Rice production in Bangladesh is a crucial part of the national economy

The dominant food crop of Bangladesh is rice, accounting for about 75 percent of agricultural land use (and 28 percent of GDP).  Rice production increased every year in the 1980s (through 1987) except FY 1981, but the annual increases have generally been modest, barely keeping pace with the population. Rice production exceeded 15 million tons for the first time in FY 1986. In the mid-1980s, Bangladesh was the fourth largest rice producer in the world, but its productivity was low compared with other Asian countries, such as Malaysia and Indonesia.  It is currently the world's forth-largest producer.
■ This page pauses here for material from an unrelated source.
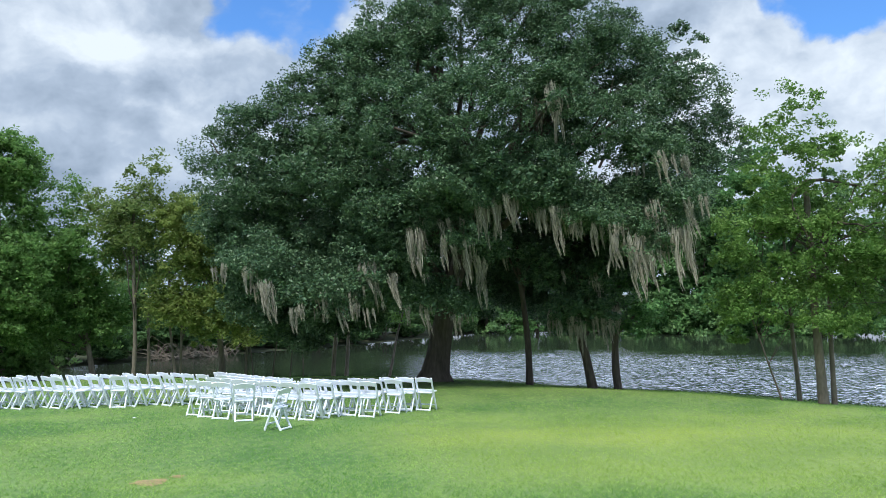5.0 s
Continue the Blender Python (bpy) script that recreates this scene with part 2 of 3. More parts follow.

High-yield varieties of seed, application of fertilizer, and irrigation have increased yields, although these inputs also raise the cost of production and chiefly benefit the richer cultivators.

The cultivation of rice in Bangladesh varies according to seasonal changes in the water supply. The largest harvest is 'Aman', occurring in November and December and accounting for more than half of annual production. Some rice for the 'Aman' harvest is sown in the spring through the broadcast method, matures during the summer rains, and is harvested in the fall.  The higher yielding method involves starting the seeds in special beds and transplanting during the summer monsoon. The second harvest is aus, involving traditional strains but more often including high-yielding, dwarf varieties. Rice for the aus harvest is sown in March or April, benefits from April and May rains, matures during the summer rain, and is harvested during the summer. With the increasing use of irrigation, there has been a growing focus on another rice-growing season extending during the dry season from October to March. The production of this boro rice, including high-yield varieties, expanded rapidly until the mid-1980s, when production leveled off at just below 4 million tons.  Where irrigation is feasible, it is normal for fields throughout Bangladesh to produce rice for two harvests annually. Between rice-growing seasons, farmers will do everything possible to prevent the land from lying fallow and will grow vegetables, peanuts, pulses, or oilseeds if water and fertilizer are available.

Rice production in the country increased to 44 million tones in the fiscal year 2021-22 (FY22), which broke the previous records.